I purchased a Maytag washer/dryer with a wifi connection. It has a companion mobile app. There is no network configuration on the machine(s), so I can’t manually manipulate the IP address or view the MAC address. The manufacturer used to label the machine(s) with the MAC address, but for “security reasons,” stopped doing that. After speaking with Maytag support, they confirmed that the only way to make the wifi connection is through the app that uses a bluetooth connection to initiate it.
The bluetooth route gets to the point of asking for and accepting the SSID, but the machine(s) are not pulling a dynamic address from the firewall. They are both within 10 feet of the access point, so signal strength isn’t the issue. I don’t see them in the current DHCP leases, and so I can’t give them Blue network access. If I had the MAC address, I could add it manually, but that’s not an option. I figured that I could set up a separate network using a generic router to view the MAC address then set it up manually, but was hoping to avoid that complication. Is there any way to disable the requirement for Blue network permission temporarily? Any other advice on how to proceed?
Seems that DHCP client of the device is lacking of some features for retrieve configuration.
This already happened before with IPFire (as client, not server) therefore… a long trick.
- Retrieve an old fashioned wireless router (nat capable), configure it without any Wireless security, 192.168.1.1 as default LAN interface with DHCP server, and DHCP client on WAN, connected to the Blue segment. Try a run with a smartphone (not use that for sensitive data) then
- try to connect your IoT thing to that network, keeping (only for this run) the phone on the same wireless network, then force the IoT to update (if possible) the updated firmware.
- with the Washer connected, get the MacAddress from the DHCP Server of your router
- add the culprit macaddres to your favourite firewall list. BLUE IMVHO is an excellent start, maybe outside the segment used for special rules for access to green.
- try again the run on your default AP on Blue Network
- if something missing on the network capabilities of the product, bash with a large hammer the Customer Support for have access to the tech support and explain them what IoT should not be
- If a “decent” security setup is not possible: spread the word. Forums, Socials, Tech sites, tell your story about a brand that don’t want to make reliable and secure IoT devices.
A little “story” from July.
A customer installed several (9) AC/Heating units (with inverter) from Daikin. Network has been rearranged the last year, and the devices did not appear steadily on the available list on the app.
They connected, they dropped, then they show up again.
After a short survey, the PC was working great, the phones not so much. Raised the Wireless monitor software, then it banged: 12 years old 802.11g AP signal seemed like a basket ball when played on court, absolutely unstable and waving from decent intensity to quite no signal.
Long story short: AP on the floors involved has been replaced with newer one, 802.11ac capable. Issues disappeared, all the units get connected and updated.
The Daikin App (for iOS at this experience) also provided the immediate firmware upgrade of the Wireless Lan Dongle (files stored into the app)
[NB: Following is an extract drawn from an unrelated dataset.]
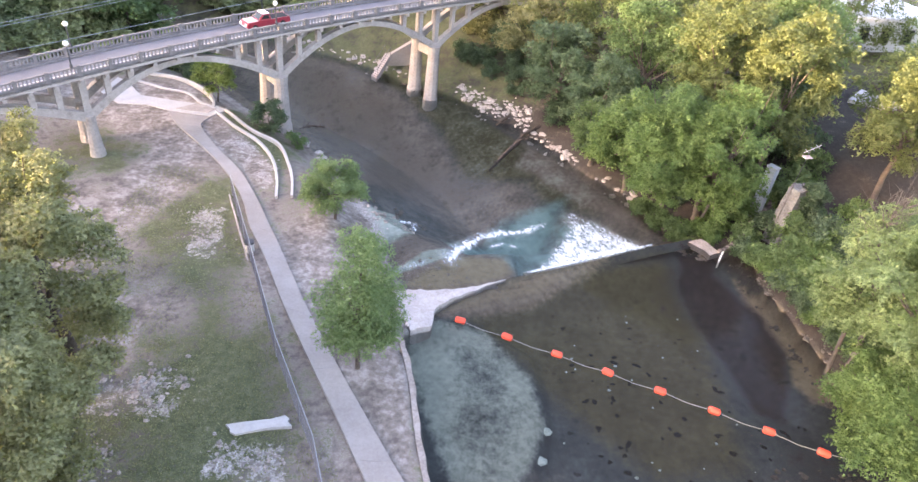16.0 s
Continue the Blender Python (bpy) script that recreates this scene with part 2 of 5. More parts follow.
    tan = ramp(n, l, mix(n, l, 0.5, mid, fine), [(0.34, (0.17, 0.138, 0.092)), (0.66, (0.29, 0.238, 0.165))])
    bed = mix(n, l, edge("apron", 0.1, 0.9, 0.5), bed, tan)
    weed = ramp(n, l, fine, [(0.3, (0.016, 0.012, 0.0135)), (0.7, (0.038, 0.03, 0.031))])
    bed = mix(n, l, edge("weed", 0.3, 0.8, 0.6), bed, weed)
    spots = step_up(n, l, noise_node(n, l, 1.5, 1, 0.4), 0.68, 0.72)
    bed = mix(n, l, maths(n, l, "MULTIPLY", spots, mask("spots")), bed, (0.012, 0.011, 0.011))
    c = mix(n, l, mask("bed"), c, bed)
    c = mix(n, l, step_up(n, l, big, 0.3, 0.75), c, mix(n, l, 1.0, c, (0.80, 0.79, 0.78), "MULTIPLY"))
    l.new(c, b.inputs["Base Color"])
    bump(n, l, b, mix(n, l, 0.5, fine, tiny), 0.9, 0.12)
    return m


def water_material(name, tint, ripple, scale, murk, share, gloss):
    m, n, l, b = nodes_of(name)
    n.remove(b)
    tr, gl, fr, ms = (n.new(k) for k in ("ShaderNodeBsdfTransparent", "ShaderNodeBsdfGlossy", "ShaderNodeFresnel", "ShaderNodeMixShader"))
    tr.inputs["Color"].default_value = (*tint, 1)
    gl.inputs["Roughness"].default_value = gloss
    fr.inputs["IOR"].default_value = 1.15
    k = n.new("ShaderNodeBump")
    k.inputs["Strength"].default_value, k.inputs["Distance"].default_value = ripple, 0.05
    both = maths(n, l, "ADD", noise_node(n, l, scale, 3, 0.5), noise_node(n, l, scale * 0.2, 2, 0.5))
    l.new(both, k.inputs["Height"])
    l.new(k.outputs[0], gl.inputs["Normal"])
    l.new(k.outputs[0], fr.inputs["Normal"])
    l.new(fr.outputs[0], ms.inputs[0])
    df, mk = n.new("ShaderNodeBsdfDiffuse"), n.new("ShaderNodeMixShader")
    df.inputs["Color"].default_value = (*murk, 1)
    mk.inputs[0].default_value = share
    l.new(tr.outputs[0], mk.inputs[1])
    l.new(df.outputs[0], mk.inputs[2])
    l.new(mk.outputs[0], ms.inputs[1])
    l.new(gl.outputs[0], ms.inputs[2])
    l.new(ms.outputs[0], n["Material Output"].inputs["Surface"])
    return m


def foam_material():
    m, n, l, b = nodes_of("foam", 0.6)
    a = n.new("ShaderNodeAttribute")
    a.attribute_name = "froth"
    tc = n.new("ShaderNodeTexCoord")
    mp = n.new("ShaderNodeMapping")
    mp.vector_type = "TEXTURE"
    mp.inputs["Rotation"].default_value = (0, 0, radians(25.5))
    mp.inputs["Scale"].default_value = (1.0, 2.4, 1.0)
    l.new(tc.outputs["Object"], mp.inputs["Vector"])
    t = n.new("ShaderNodeTexNoise")
    t.inputs["Scale"].default_value, t.inputs["Detail"].default_value, t.inputs["Roughness"].default_value, t.inputs["Distortion"].default_value = 5.0, 9, 0.72, 0.9
    l.new(mp.outputs[0], t.inputs["Vector"])
    patch = noise_node(n, l, 0.9, 3, 0.6)
    both = maths(n, l, "ADD", maths(n, l, "MULTIPLY", maths(n, l, "SUBTRACT", t.outputs["Fac"], 0.5), 4.2), maths(n, l, "MULTIPLY", maths(n, l, "SUBTRACT", patch, 0.5), 1.6))
    f = step_up(n, l, maths(n, l, "ADD", a.outputs["Fac"], both), 0.0, 1.5)
    b.inputs["Base Color"].default_value = (0.70, 0.78, 0.83, 1)
    l.new(f, b.inputs["Alpha"])
    bump(n, l, b, t.outputs["Fac"], 0.6, 0.15)
    return m


EARTH = ground_material()
WATER_UP = water_material("calm_clear_water", (0.94, 0.93, 0.88), 0.05, 2.0, (0.07, 0.060, 0.054), 0.15, 0.08)
WATER_DOWN = water_material("running_water", (0.93, 0.94, 0.90), 0.10, 1.4, (0.10, 0.10, 0.09), 0.06, 0.16)
FOAM = foam_material()

# ---- mesh helpers ----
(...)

That’s a more complete solution to what I was thinking. Your explanation is very helpful, Thanks! Will try this and report back.
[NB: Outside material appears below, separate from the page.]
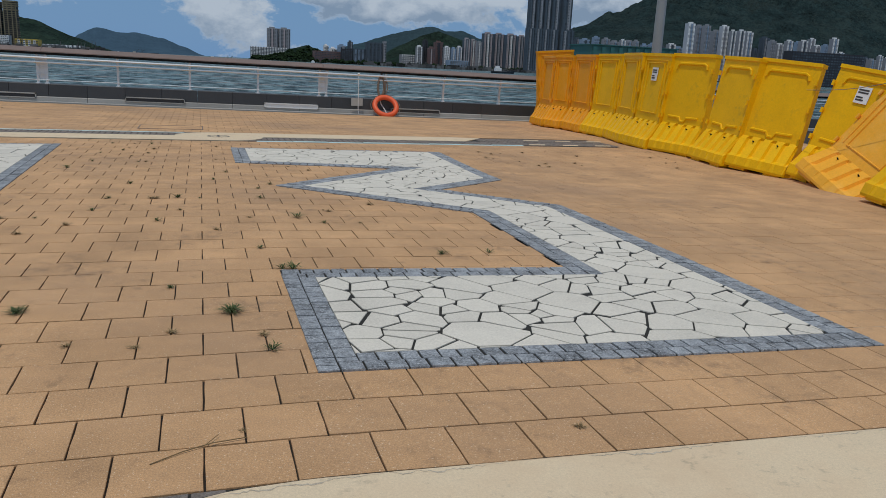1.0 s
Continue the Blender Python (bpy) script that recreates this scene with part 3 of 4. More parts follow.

I added an interesting experience on Daikin AC units. Take a read.
Thanks for the additional info. Your advice worked like a champ. It went just like you said with one modification. The washer and dryer only work on a 2.4GHz spectrum, so once I figured that out and moved the phone and machines to that wireless network, I was able to complete the setup. They connected to IPFire right away. No proxy issues. I was also able to move the phone back to the 5GHz connection and still control them.
FYI for any other Maytag users, the mobile app is shite, and doesn’t track with the instructions/words on the machine’s display. I also had to figure out how to clear the original wifi config on them before I could connect to the firewall (hold the “remote enable” button for 15 seconds). Once connected, you can control them remotely, but you have to enable that function each time you turn the machine on. That might be a decent security feature, but will probably get tiresome over time.
In Europe that’s not uncommon. 5.0 GHZ is capable of far more high transfer rates, but the distance is quite non-existant with enough obstacles on line of sight between the device and the AP.